Automatic For The People
One of the first things I became aware of after I started this blog where my habits. My whole being and I mean everything of me consisting of these patterns merging into my behavior as me as this personality or persona as you will. Having a specific preference for every little thing I do, think or feel. From the way I drink my coffee up to the way I wipe my ass. I started to see that the oldest habits I have are also the most fossilized. There is no real me. It’s all constructed in real time like a wireframe pixar movie. Reading the Desteni material made me realize that I was only defining myself through words, emotions and feelings that come straight from my surroundings. I'm not those fucking words am I? Here! I am starting to observe myself as my own prisoner within what I think feel or say. I'm fucking screwed by creation. WTF! Yes this kind of shit is shocking and I got really fucking angry. At first I was only aware of my so called ‘bad habits’. A complete morality fuckup. Bad habits are also habits so let's start from scratch here.

The One I Love 
Smoking followed by smoking weed are my oldest habits. So if I wanted to really push and test myself those where the key areas to start breaking my habits. I stopped smoking weed almost a year ago. I smoked weed for more than 20 years. I quit smoking about 7 weeks ago. I started smoking when I was about sixteen so that makes smoking a 27 year old daily habit. The strange thing with stopping is that it’s not hard at all. You just stop and that’s it. The hard part is the hard-bit, the habit. It’s simple and at the same time unexplainable up to the point I just freak out, lock up or start to fuck with myself (which happens frequently). It’s like stopping programs that keep rebooting themselves again and again. A very annoying process but I cant blame or be angry with the programs. I wrote them myself meaning I'm responsible. That’s how I see it. Dissolving the after effects of stopping is a different chapter that has to do with taking self-responsibility and guilt. More on that as I go along and overcome points of shame and embarrassment while sharing my life here.


Everybody Hurts 
Now stopping addictions sounds simple. What makes it hard? The moment I stop one habit (robot-program-system-mechanism) the whole carefully built production-line starts to protest and make noise. So that one habit is always connected to another habit or point. Habits have really big families! It’s fascinating and painful at the same time. For me stopping those habits felt like relationships that ended. In fact that's exactly what it is. How I relate to things are relationships. I had a relationship with weed. I was in love with it. She eased my pain. She was always there. Never complained. Made me laugh. Satisfied my needs. Told me not to worry and that I was okay. She made me feel so good and also sick sometimes. And yes I broke up with her for good and that hurt like hell. Everything started to shift and tilt. That whole point with me attached to it has to be repositioned. Just like all those other relationships. It’s mental as well as physical up to this day.

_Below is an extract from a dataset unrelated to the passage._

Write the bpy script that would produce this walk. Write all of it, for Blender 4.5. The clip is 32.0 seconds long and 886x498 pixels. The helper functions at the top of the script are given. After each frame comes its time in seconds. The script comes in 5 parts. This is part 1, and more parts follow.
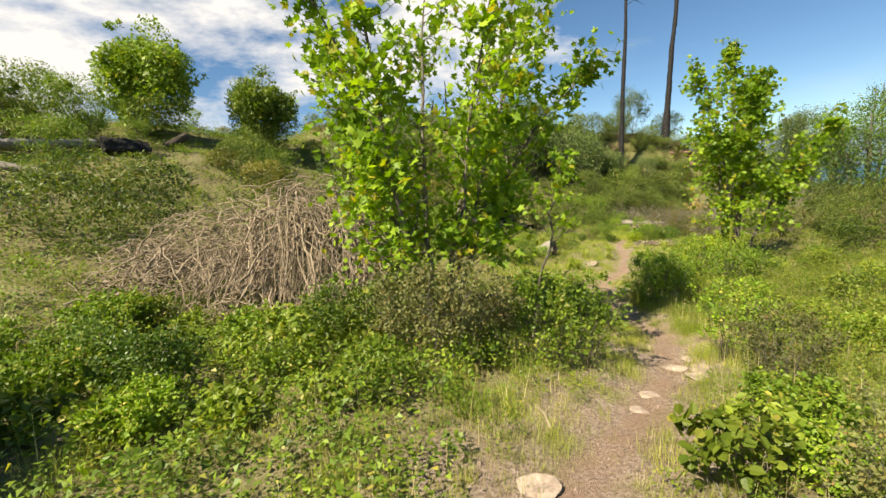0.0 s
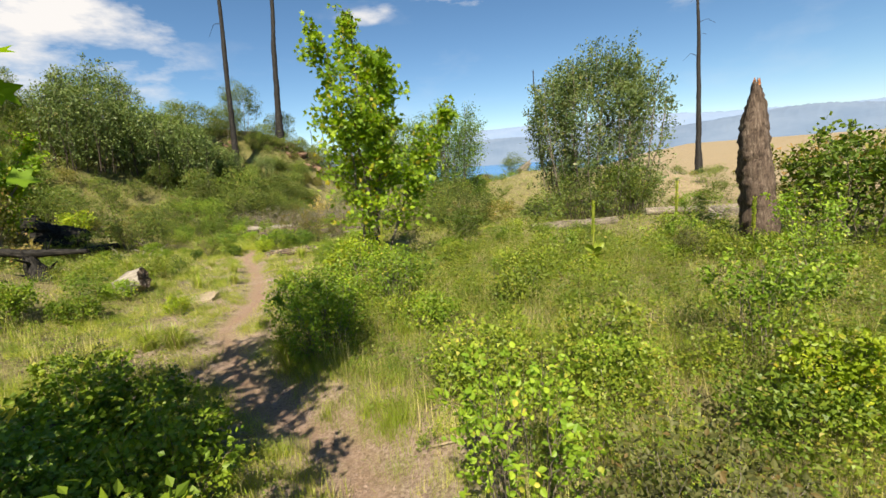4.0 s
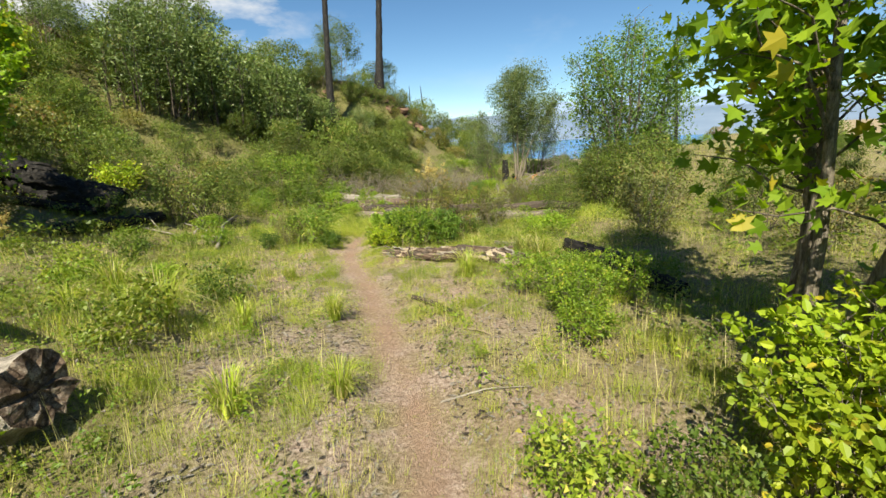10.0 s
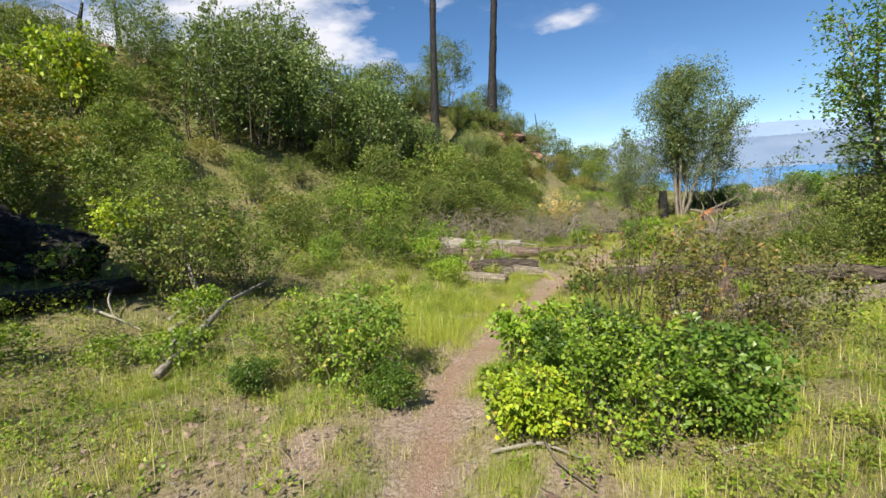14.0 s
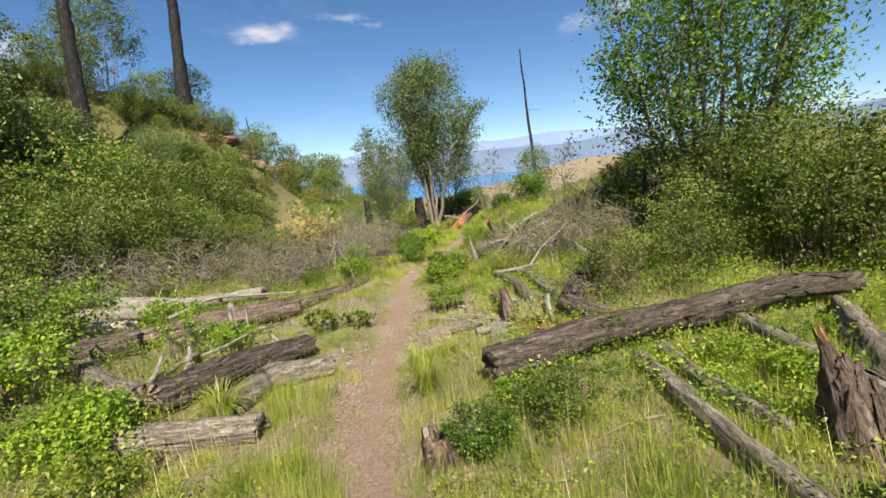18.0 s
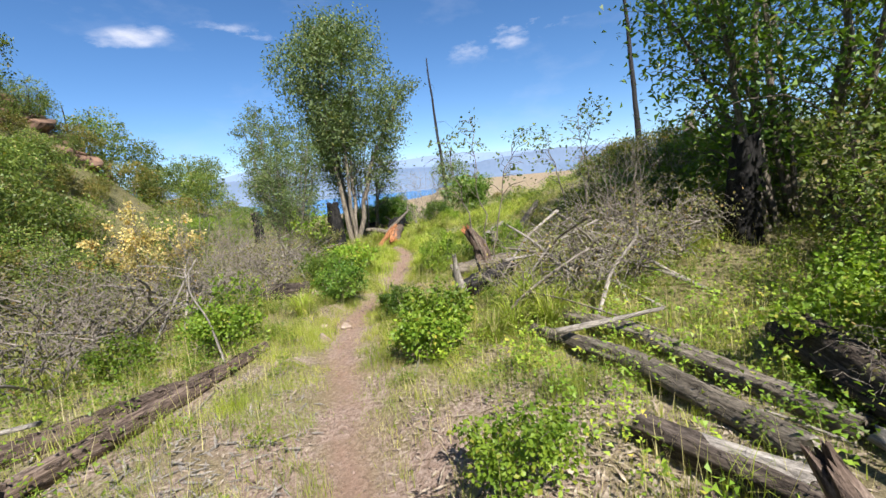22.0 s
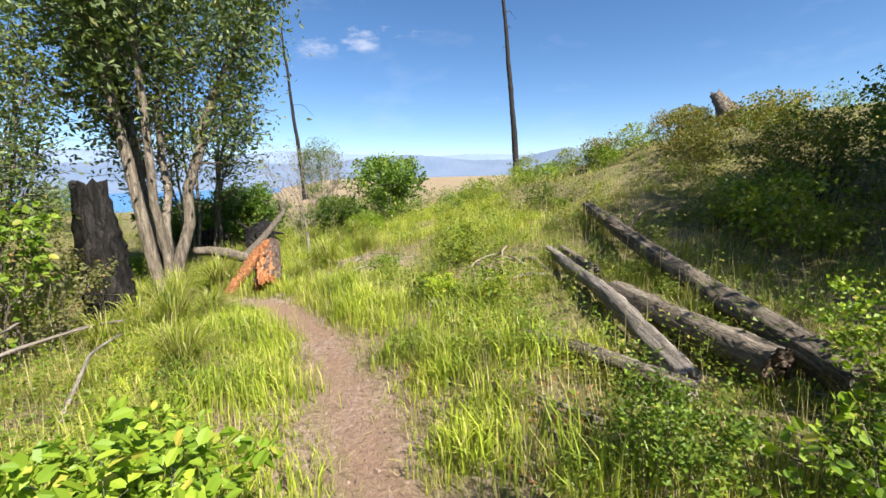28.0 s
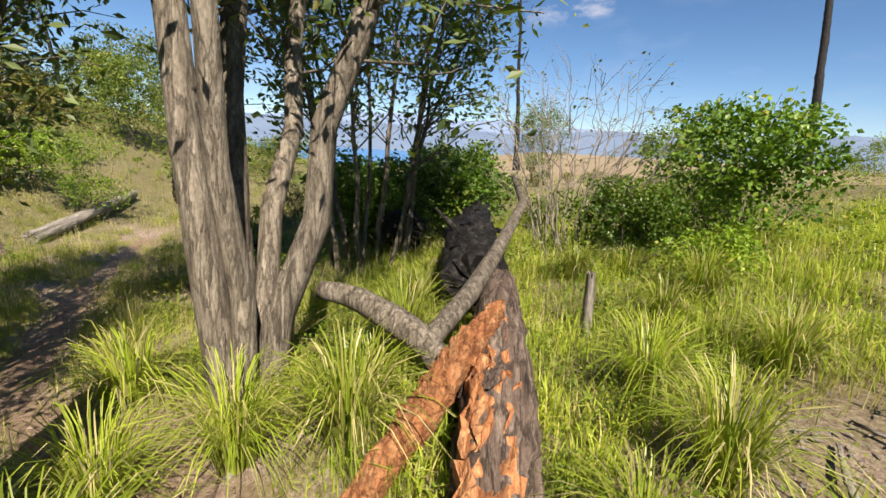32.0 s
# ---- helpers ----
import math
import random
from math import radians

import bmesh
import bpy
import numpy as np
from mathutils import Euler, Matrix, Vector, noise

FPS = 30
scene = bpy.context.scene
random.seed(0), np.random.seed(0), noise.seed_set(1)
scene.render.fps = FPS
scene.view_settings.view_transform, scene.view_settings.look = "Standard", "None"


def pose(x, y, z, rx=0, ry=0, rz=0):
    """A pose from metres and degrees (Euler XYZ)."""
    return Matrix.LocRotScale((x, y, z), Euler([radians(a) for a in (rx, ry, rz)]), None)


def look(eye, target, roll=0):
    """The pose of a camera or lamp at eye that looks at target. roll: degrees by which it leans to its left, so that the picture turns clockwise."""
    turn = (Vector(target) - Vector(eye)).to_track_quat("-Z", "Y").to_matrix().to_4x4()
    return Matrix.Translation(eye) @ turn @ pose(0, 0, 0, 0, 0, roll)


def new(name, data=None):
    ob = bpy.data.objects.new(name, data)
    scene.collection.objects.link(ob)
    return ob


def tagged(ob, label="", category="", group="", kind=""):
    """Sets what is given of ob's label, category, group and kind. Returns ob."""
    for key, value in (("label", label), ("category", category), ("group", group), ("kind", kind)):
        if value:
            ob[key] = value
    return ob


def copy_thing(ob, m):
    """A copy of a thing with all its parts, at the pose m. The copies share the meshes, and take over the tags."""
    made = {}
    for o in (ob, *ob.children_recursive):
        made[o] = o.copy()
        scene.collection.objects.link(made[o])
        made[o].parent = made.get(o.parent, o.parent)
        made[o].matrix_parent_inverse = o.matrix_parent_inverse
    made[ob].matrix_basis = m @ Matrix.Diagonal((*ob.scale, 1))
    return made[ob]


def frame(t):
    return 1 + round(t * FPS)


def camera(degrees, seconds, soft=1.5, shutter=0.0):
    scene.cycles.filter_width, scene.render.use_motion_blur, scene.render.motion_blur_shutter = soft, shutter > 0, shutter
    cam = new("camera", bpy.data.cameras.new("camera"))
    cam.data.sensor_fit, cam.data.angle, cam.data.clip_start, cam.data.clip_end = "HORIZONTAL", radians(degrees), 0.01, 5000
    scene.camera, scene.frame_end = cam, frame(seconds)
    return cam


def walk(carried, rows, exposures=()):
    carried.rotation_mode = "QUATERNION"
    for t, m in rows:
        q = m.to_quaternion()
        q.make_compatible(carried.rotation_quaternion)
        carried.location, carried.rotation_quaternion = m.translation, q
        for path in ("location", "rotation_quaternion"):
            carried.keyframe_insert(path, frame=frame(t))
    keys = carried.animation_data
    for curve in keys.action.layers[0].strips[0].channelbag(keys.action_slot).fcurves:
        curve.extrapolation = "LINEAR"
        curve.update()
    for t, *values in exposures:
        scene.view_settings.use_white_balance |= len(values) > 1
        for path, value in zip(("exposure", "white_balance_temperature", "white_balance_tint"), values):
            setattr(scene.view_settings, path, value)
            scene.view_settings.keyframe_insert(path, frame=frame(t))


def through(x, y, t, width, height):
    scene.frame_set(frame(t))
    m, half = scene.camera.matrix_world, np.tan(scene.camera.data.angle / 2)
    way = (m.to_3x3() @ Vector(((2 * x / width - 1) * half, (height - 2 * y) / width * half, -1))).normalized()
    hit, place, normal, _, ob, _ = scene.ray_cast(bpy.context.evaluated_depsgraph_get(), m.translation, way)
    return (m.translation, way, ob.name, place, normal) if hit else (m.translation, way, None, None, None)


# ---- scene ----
cam = camera(91.8, 32.0)
PATH = [
    (0, (0.0, 0.0, 1.5), (-0.021, 1.979, 1.215), -4.8),
    (0.5, (0.084, 0.281, 1.454), (0.426, 2.214, 1.073), -3.4),
    (1, (0.14, 0.718, 1.436), (0.767, 2.573, 1.03), -2.9),
    (1.5, (0.164, 1.186, 1.419), (1.182, 2.844, 0.957), -6.7),
    (2, (0.339, 1.668, 1.323), (1.603, 3.164, 0.916), -5.0),
    (2.5, (0.586, 2.152, 1.274), (1.888, 3.613, 0.862), -6.0),
    (4.5, (1.828, 3.956, 1.084), (3.266, 5.289, 0.69), -4.0),
    (5, (2.142, 4.435, 0.985), (3.401, 5.926, 0.545), -2.1),
    (5.5, (2.443, 4.883, 0.906), (3.483, 6.483, 0.304), -3.0),
    (6, (2.6, 5.321, 0.84), (3.273, 7.104, 0.234), -3.4),
    (6.5, (2.741, 5.825, 0.727), (3.29, 7.573, -0.076), -1.0),
    (7, (2.946, 6.546, 0.646), (3.415, 8.298, -0.196), -2.1),
    (7.5, (2.967, 7.292, 0.584), (3.414, 9.05, -0.259), -3.7),
    (8, (3.072, 8.106, 0.565), (3.525, 9.895, -0.206), -4.1),
    (8.5, (3.215, 8.95, 0.578), (3.941, 10.675, -0.127), -5.8),
    (9, (3.485, 9.701, 0.567), (4.41, 11.355, -0.075), -4.5),
    (9.5, (3.762, 10.403, 0.543), (4.762, 12.023, -0.069), -3.6),
    (10, (4.204, 11.05, 0.517), (5.345, 12.614, 0.014), -2.7),
    (10.5, (4.674, 11.717, 0.506), (5.813, 13.293, 0.038), -4.3),
    (11, (5.108, 12.322, 0.44), (6.255, 13.903, 0.01), -4.5),
    (11.5, (5.508, 12.957, 0.349), (6.541, 14.628, -0.024), -3.8),
    (12, (5.82, 13.622, 0.307), (6.768, 15.346, -0.051), -3.0),
    (12.5, (6.118, 14.318, 0.289), (6.951, 16.107, -0.037), -3.6),
    (13, (6.329, 15.003, 0.284), (7.13, 16.804, -0.049), -9.4),
    (13.5, (6.574, 15.633, 0.187), (7.336, 17.455, -0.13), -8.1),
    (14, (6.748, 16.372, 0.137), (7.499, 18.198, -0.179), -4.0),
    (14.5, (6.946, 17.111, 0.118), (7.726, 18.924, -0.201), -5.2),
    (15, (7.143, 17.854, 0.021), (8.095, 19.581, -0.311), -7.5),
    (15.5, (7.422, 18.446, -0.03), (8.711, 19.929, -0.404), -7.6),
    (17.5, (8.853, 20.285, -0.011), (10.506, 21.359, -0.352), -6.0),
    (18, (9.294, 20.707, -0.098), (10.96, 21.754, -0.453), -5.9),
    (18.5, (9.622, 21.108, -0.198), (11.289, 22.148, -0.571), -5.6),
    (19, (10.012, 21.529, -0.305), (11.65, 22.607, -0.695), -5.4),
    (19.5, (10.408, 21.978, -0.388), (12.04, 23.053, -0.812), -5.8),
    (20, (10.85, 22.428, -0.454), (12.483, 23.498, -0.885), -5.8),
    (20.5, (11.259, 22.85, -0.507), (12.979, 23.765, -0.958), -5.8),
    (21, (11.731, 23.12, -0.595), (13.521, 23.943, -0.94), -5.7),
    (21.5, (12.256, 23.458, -0.646), (14.072, 24.243, -0.939), -5.5),
    (22, (12.773, 23.752, -0.704), (14.645, 24.381, -1.016), -5.3),
    (22.5, (13.26, 24.094, -0.711), (15.13, 24.742, -1.001), -4.7),
    (23, (13.805, 24.399, -0.751), (15.685, 25.018, -1.036), -4.3),
    (23.5, (14.329, 24.743, -0.775), (16.212, 25.351, -1.068), -4.0),
    (24, (14.781, 25.087, -0.79), (16.661, 25.698, -1.095), -3.8),
    (24.5, (15.22, 25.435, -0.813), (17.048, 26.195, -1.1), -3.4),
    (26.5, (17.32, 26.625, -0.821), (19.264, 26.934, -1.171), -2.2),
    (27, (17.759, 26.815, -0.891), (19.708, 27.102, -1.239), -1.7),
    (27.5, (18.279, 26.967, -0.913), (20.244, 27.043, -1.276), -2.2),
    (28, (18.922, 27.045, -1.056), (20.893, 26.988, -1.391), -1.4),
    (28.5, (19.574, 27.123, -1.073), (21.546, 27.048, -1.398), -1.5),
    (29, (20.233, 27.302, -1.074), (22.207, 27.385, -1.384), -0.6),
    (29.5, (20.792, 27.386, -1.069), (22.752, 27.581, -1.412), -1.2),
    (30, (21.382, 27.582, -1.166), (23.34, 27.798, -1.512), -1.2),
    (30.5, (21.949, 27.837, -1.231), (23.864, 28.301, -1.574), -2.0),
    (31, (22.493, 28.105, -1.203), (24.393, 28.591, -1.594), -0.6),
    (31.5, (22.957, 28.478, -1.226), (24.78, 29.179, -1.653), 1.5),
    (32, (23.378, 28.924, -1.2), (25.155, 29.711, -1.668), 3.4),
]
walk(cam, [(t, look(eye, target, roll)) for t, eye, target, roll in PATH],
     [(0.0, 1.12, 7550, 7), (2.0, 1.12, 7550, 8), (5.2, 1.0, 7300, 7), (6.0, 1.38, 7500, 3), (7.0, 1.82, 7000, -12), (7.6, 1.55, 6950, -9), (8.4, 1.12, 6900, -3), (9.2, 1.05, 6950, 2), (10.5, 1.08, 7200, 4), (12.0, 1.08, 6850, 10), (14.0, 1.0, 6550, 10), (18.0, 0.95, 6700, 11), (21.0, 1.14, 6300, 14), (23.0, 1.02, 6150, 11), (26.0, 1.1, 6400, 12), (28.0, 1.24, 6500, 13), (30.0, 1.04, 6650, 21), (32.0, 0.97, 6950, 14)])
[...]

The saying “you need backbone to stand to a decision” That’s the physical point I’m most aware of. My spine. It has not stopped moving since I started this process. At the moment it’s very painful. The whole thing is pulling me in all directions and I'm very tired because of it.

Turn You Inside-Out
Stopping weed and smoking shows me another perspective that’s fascinating. I’m not judging my smoking or weed consumption anymore. The substance is not the point. ‘What’s in it for me?’ that’s the starting point. It’s that. If I want to know why I smoke I just look at the effect smoking has on me and why. My habits are handlebars, hiding places, escape hatches, social credit cards, ice breakers, common ground, stability points to survive as this persona I have become. A persona that has become almost to demented and automated too change. I’m within a world system that functions exactly the same. Braking my habits makes me feel 'the rupture' in the fabric that connects me to the system. That's my end of the world. What can I say, It’s as painful as it is fascinating to see what I made of myself. It’s also pretty scary at times. The only realization that calms me down is the realization that no matter how bad the nightmare, reality will be worse.

Stand
Applying the Desteni material  is not a walk in the park. Desteni is not a gathering of people padding each other on the back for being ‘good citizens’. Exposing the true nature of oneself and each-other is a confronting and sometimes painful process. There is a lot of resistance within me because of that. Sometimes it seems impossible to move, that's where 2012 comes in. The more people move the easier it gets. Humanity doesn’t like Destonians because they are everything the world is not at the moment. Why is it so hard for me to stand with and as a principle of oneness and equality. To do whatever it takes to bring life back to this earth?

Because it requires changing myself as the physical. With physical proof showing you that even old men can stop shit and that change is possible. We don’t need hope, we change through changing and that takes fucking time and effort. Move with us and support an equal money system.

Desteni is the only group of people in the world I see that take life seriously enough to take everything into consideration. The only way we can change this world is by changing ourselves one by one until all = one. Equal money is the tool to get this done. Time is ticking. Will I break the habit that is me? Will I be here eventually?